## Written problem
Extract all lines that hold the string "roll".
-- Start Records supplied --
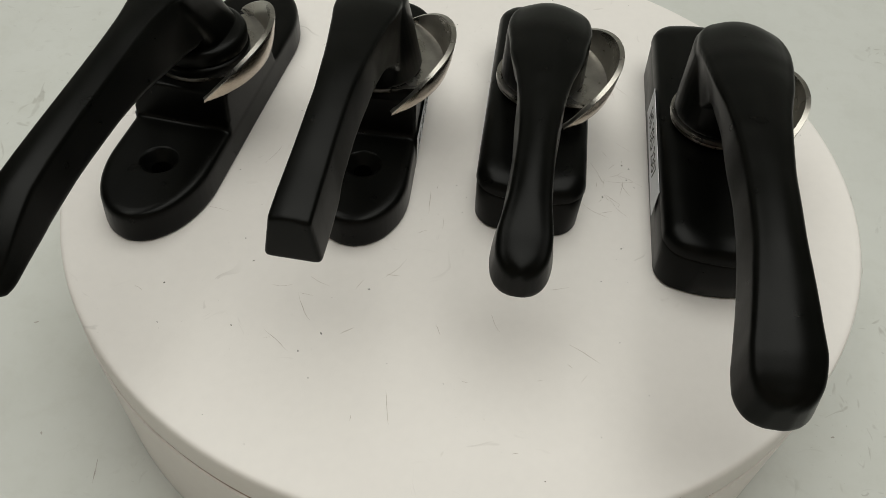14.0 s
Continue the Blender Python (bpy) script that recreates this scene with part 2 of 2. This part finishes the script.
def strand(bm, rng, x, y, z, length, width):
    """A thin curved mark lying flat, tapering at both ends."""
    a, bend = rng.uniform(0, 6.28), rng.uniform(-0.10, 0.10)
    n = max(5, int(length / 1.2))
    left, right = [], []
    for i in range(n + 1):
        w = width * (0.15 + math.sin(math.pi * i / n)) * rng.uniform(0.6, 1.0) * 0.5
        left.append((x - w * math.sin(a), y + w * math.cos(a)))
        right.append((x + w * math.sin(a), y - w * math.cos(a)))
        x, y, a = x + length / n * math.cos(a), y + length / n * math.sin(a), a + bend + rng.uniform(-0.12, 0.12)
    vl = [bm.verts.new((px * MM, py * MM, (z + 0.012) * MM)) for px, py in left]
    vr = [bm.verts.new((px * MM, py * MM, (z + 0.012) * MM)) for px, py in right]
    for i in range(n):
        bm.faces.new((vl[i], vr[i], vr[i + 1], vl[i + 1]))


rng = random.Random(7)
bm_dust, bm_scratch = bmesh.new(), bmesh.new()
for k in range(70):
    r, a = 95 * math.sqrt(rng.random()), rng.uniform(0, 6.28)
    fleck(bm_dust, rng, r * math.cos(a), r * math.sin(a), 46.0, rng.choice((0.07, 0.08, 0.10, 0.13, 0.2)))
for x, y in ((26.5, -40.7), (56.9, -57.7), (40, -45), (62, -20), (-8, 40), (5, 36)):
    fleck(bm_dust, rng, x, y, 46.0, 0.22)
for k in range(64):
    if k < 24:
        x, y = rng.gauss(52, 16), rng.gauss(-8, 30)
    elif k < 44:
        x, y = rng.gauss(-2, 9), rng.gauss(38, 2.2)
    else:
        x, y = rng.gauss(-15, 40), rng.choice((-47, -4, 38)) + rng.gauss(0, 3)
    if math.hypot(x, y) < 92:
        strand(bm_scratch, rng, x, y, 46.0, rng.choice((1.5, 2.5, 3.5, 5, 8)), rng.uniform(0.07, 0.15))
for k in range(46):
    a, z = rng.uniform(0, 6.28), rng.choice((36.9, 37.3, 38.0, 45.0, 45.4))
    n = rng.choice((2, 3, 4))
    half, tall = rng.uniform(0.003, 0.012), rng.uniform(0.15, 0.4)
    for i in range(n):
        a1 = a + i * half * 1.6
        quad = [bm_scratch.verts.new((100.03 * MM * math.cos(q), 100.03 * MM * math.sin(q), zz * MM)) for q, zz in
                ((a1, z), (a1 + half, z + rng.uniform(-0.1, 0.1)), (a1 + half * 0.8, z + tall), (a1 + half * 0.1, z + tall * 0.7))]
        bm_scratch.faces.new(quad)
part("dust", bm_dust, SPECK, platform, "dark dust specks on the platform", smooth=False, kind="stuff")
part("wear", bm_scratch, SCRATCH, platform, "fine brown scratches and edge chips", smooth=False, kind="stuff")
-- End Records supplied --
-- Start Records supplied --
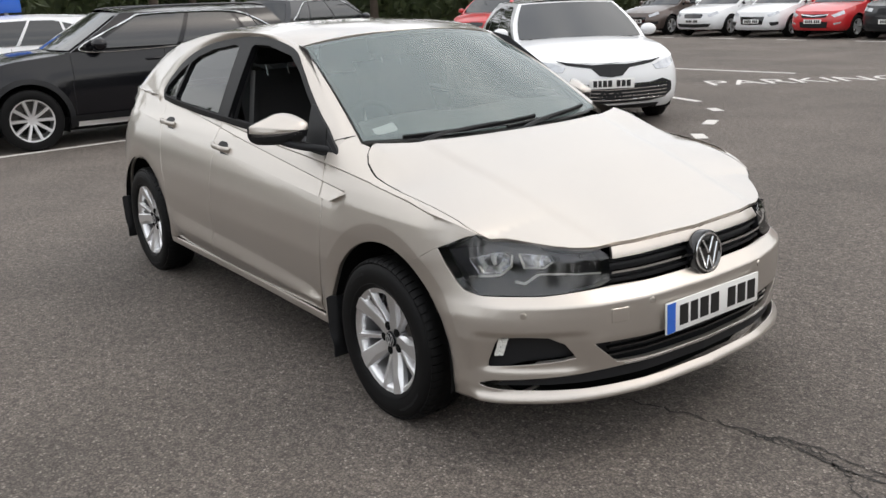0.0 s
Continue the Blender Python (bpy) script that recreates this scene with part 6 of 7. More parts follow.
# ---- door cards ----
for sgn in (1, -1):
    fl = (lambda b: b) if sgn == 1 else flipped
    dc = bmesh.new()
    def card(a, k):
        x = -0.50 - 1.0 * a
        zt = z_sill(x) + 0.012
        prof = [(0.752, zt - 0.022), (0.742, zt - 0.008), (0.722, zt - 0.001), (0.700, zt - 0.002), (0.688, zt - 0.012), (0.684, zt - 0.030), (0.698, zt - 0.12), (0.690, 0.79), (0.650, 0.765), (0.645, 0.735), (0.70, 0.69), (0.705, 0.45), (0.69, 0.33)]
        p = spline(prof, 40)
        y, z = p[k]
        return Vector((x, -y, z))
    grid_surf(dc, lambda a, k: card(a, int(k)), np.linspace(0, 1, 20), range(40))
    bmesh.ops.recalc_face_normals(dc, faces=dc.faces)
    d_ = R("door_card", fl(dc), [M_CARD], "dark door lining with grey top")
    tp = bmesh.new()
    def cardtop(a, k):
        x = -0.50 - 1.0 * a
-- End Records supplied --
-- Start Records supplied --
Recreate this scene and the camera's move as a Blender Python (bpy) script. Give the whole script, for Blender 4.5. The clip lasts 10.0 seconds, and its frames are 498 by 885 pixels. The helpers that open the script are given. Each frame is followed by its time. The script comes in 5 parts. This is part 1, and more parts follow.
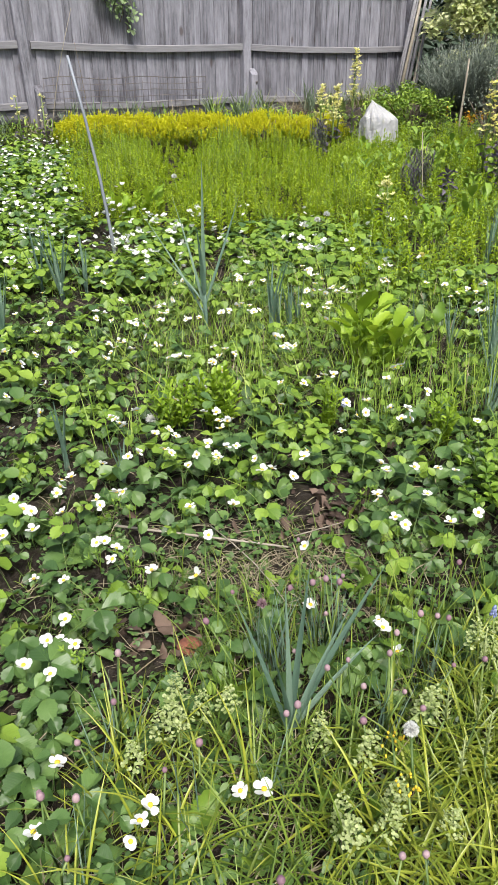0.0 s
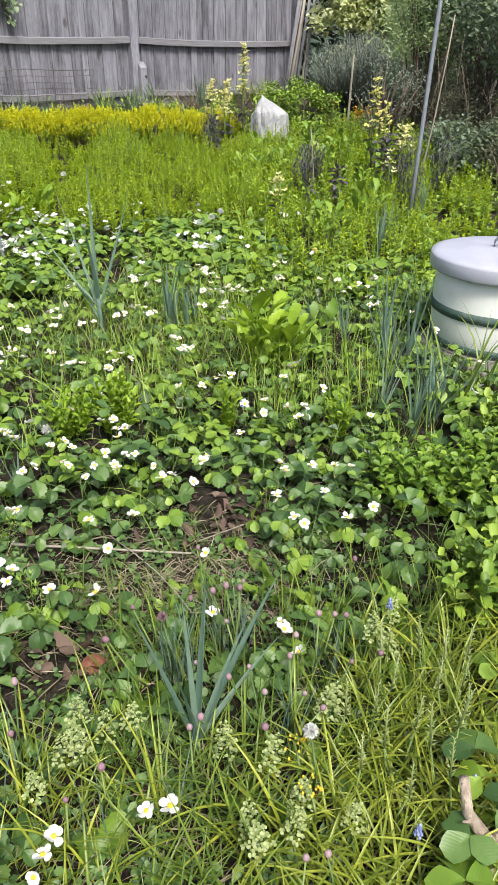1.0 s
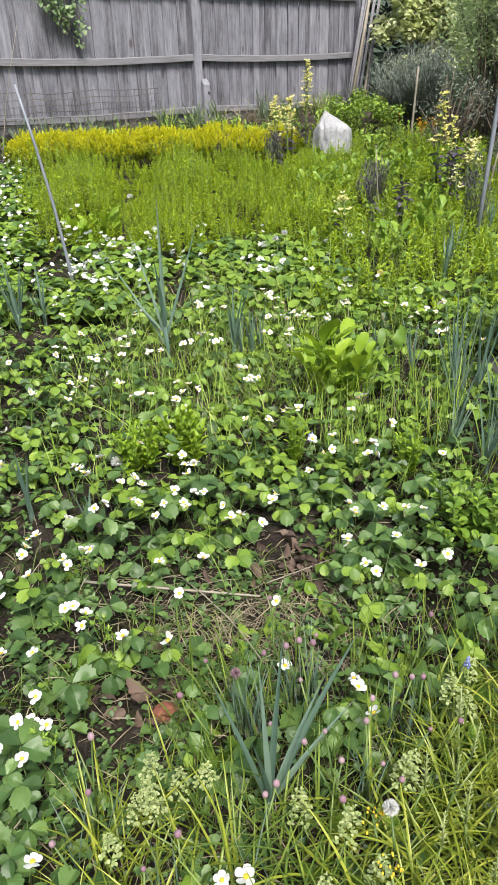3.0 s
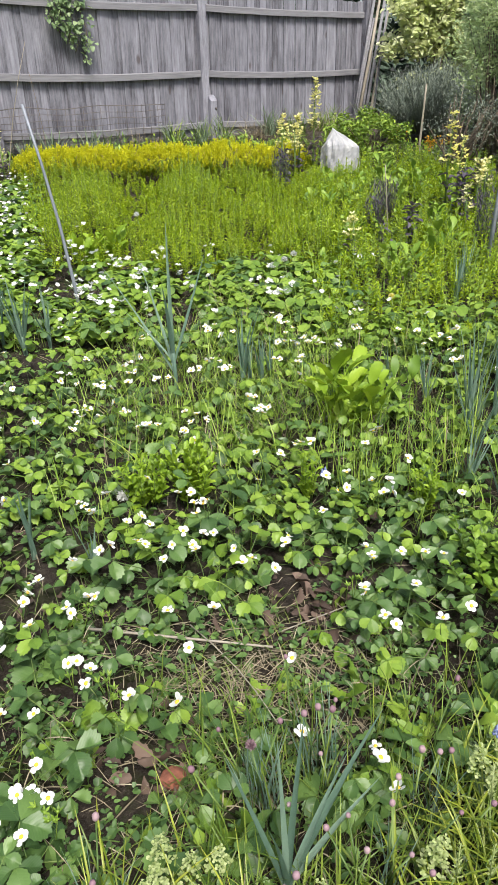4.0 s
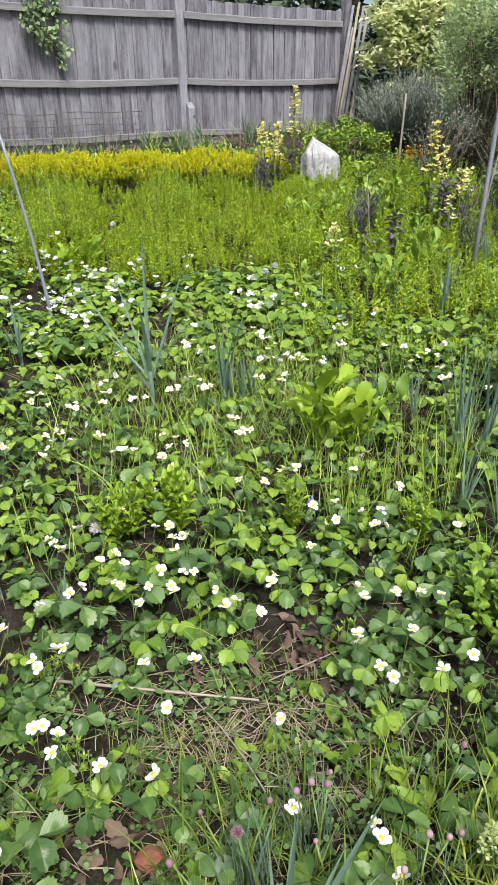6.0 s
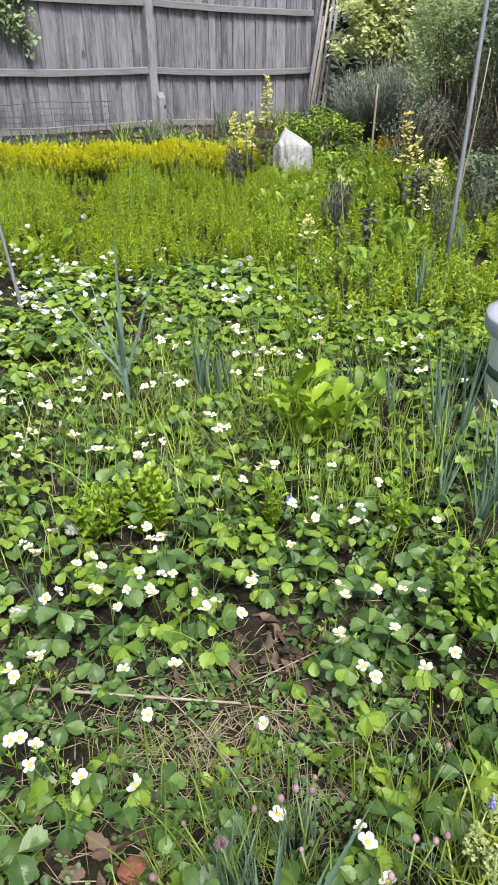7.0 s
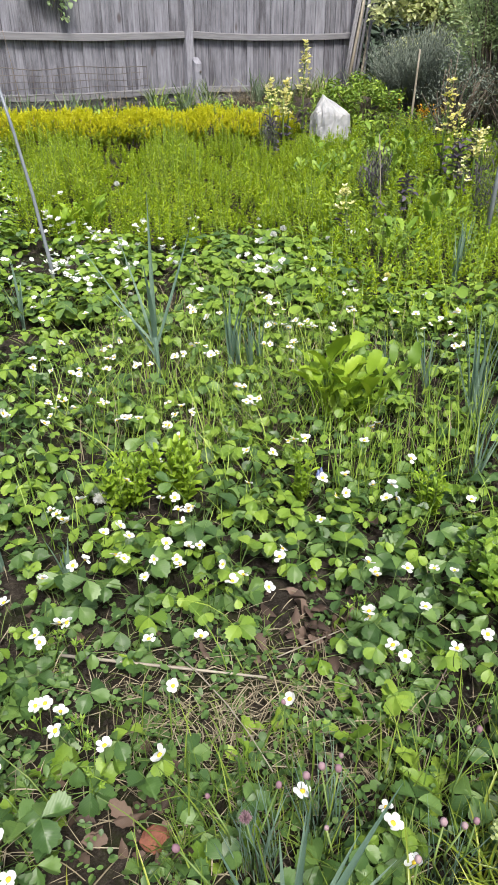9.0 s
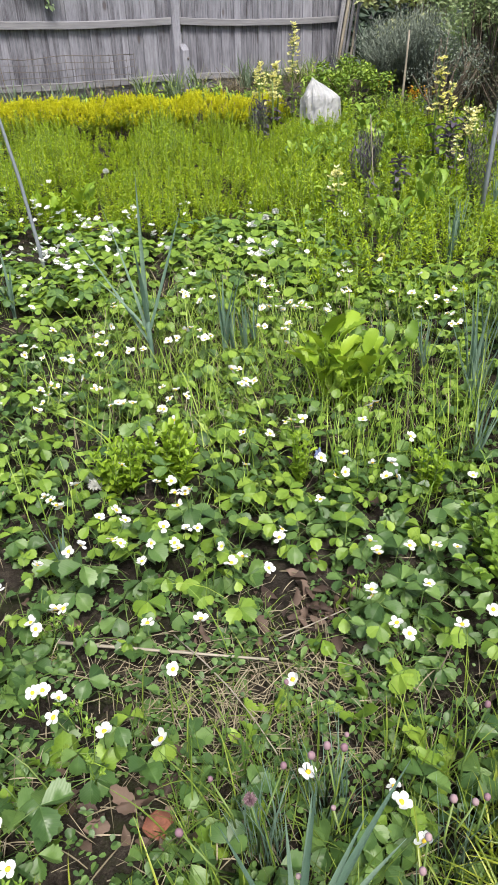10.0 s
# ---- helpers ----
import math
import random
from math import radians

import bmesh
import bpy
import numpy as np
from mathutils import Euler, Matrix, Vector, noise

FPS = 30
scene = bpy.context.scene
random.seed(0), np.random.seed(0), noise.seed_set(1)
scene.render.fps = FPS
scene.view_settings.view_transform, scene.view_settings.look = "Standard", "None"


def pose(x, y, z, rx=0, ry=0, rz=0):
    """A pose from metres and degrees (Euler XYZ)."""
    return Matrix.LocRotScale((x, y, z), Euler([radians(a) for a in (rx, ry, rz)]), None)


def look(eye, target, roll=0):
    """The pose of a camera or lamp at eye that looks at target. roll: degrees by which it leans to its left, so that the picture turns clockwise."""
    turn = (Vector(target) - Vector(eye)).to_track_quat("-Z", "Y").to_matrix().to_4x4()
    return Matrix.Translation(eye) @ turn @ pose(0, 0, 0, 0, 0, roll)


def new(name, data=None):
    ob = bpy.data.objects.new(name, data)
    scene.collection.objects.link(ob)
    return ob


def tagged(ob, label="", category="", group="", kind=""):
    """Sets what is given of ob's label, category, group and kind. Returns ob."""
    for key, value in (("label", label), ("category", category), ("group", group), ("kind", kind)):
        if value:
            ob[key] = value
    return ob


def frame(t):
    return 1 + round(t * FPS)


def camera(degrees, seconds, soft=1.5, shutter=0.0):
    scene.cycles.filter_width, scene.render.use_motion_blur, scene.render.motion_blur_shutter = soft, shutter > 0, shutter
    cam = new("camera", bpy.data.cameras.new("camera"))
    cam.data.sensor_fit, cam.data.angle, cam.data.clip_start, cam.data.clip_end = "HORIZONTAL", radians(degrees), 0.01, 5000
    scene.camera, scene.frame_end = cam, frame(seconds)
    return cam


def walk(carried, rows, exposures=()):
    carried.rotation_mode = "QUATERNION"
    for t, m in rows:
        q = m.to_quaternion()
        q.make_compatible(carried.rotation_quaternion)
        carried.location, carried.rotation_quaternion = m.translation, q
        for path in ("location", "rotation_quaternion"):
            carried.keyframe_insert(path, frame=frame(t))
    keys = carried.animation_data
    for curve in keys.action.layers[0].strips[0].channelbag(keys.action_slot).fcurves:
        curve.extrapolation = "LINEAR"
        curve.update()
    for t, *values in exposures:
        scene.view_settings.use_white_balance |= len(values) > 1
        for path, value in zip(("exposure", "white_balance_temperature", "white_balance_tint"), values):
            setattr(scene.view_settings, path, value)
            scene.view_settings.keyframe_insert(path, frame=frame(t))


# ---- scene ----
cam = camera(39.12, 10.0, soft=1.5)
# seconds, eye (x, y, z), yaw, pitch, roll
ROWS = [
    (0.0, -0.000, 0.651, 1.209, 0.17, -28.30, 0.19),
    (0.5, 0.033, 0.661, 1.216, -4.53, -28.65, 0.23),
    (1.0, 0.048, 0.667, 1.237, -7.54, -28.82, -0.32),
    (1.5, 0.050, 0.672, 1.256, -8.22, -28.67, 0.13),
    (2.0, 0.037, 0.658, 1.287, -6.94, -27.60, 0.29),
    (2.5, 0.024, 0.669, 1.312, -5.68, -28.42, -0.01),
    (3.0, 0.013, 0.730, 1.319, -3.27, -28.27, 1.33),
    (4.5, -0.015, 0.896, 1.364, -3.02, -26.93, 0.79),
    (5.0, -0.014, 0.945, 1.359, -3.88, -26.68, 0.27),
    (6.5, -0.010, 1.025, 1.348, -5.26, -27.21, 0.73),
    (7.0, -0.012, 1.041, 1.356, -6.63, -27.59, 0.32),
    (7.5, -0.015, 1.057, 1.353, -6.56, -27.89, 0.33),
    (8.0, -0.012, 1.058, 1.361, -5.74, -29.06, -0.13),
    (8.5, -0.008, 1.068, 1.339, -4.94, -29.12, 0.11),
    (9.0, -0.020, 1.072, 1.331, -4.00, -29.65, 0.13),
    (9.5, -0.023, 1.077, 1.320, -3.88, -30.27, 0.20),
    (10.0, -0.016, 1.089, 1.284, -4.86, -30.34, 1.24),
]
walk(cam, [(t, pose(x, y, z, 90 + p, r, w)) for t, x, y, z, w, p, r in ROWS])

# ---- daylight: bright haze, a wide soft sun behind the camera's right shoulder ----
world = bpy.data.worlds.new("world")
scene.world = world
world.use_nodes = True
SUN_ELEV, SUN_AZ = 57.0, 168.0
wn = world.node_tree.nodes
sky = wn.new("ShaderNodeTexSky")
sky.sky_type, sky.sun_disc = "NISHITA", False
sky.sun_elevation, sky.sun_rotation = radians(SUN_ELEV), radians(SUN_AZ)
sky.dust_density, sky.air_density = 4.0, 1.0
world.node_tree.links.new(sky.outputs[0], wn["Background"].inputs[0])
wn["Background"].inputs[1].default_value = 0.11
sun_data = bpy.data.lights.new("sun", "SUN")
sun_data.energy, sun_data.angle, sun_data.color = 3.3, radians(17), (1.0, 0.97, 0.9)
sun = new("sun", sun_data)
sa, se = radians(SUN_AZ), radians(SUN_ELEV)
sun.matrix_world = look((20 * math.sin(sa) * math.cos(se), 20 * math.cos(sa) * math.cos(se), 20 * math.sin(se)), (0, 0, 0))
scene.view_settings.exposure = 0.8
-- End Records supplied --
## Right answer
def look(eye, target, roll=0):
    """The pose of a camera or lamp at eye that looks at target. roll: degrees by which it leans to its left, so that the picture turns clockwise."""
    return Matrix.Translation(eye) @ turn @ pose(0, 0, 0, 0, 0, roll)
# seconds, eye (x, y, z), yaw, pitch, roll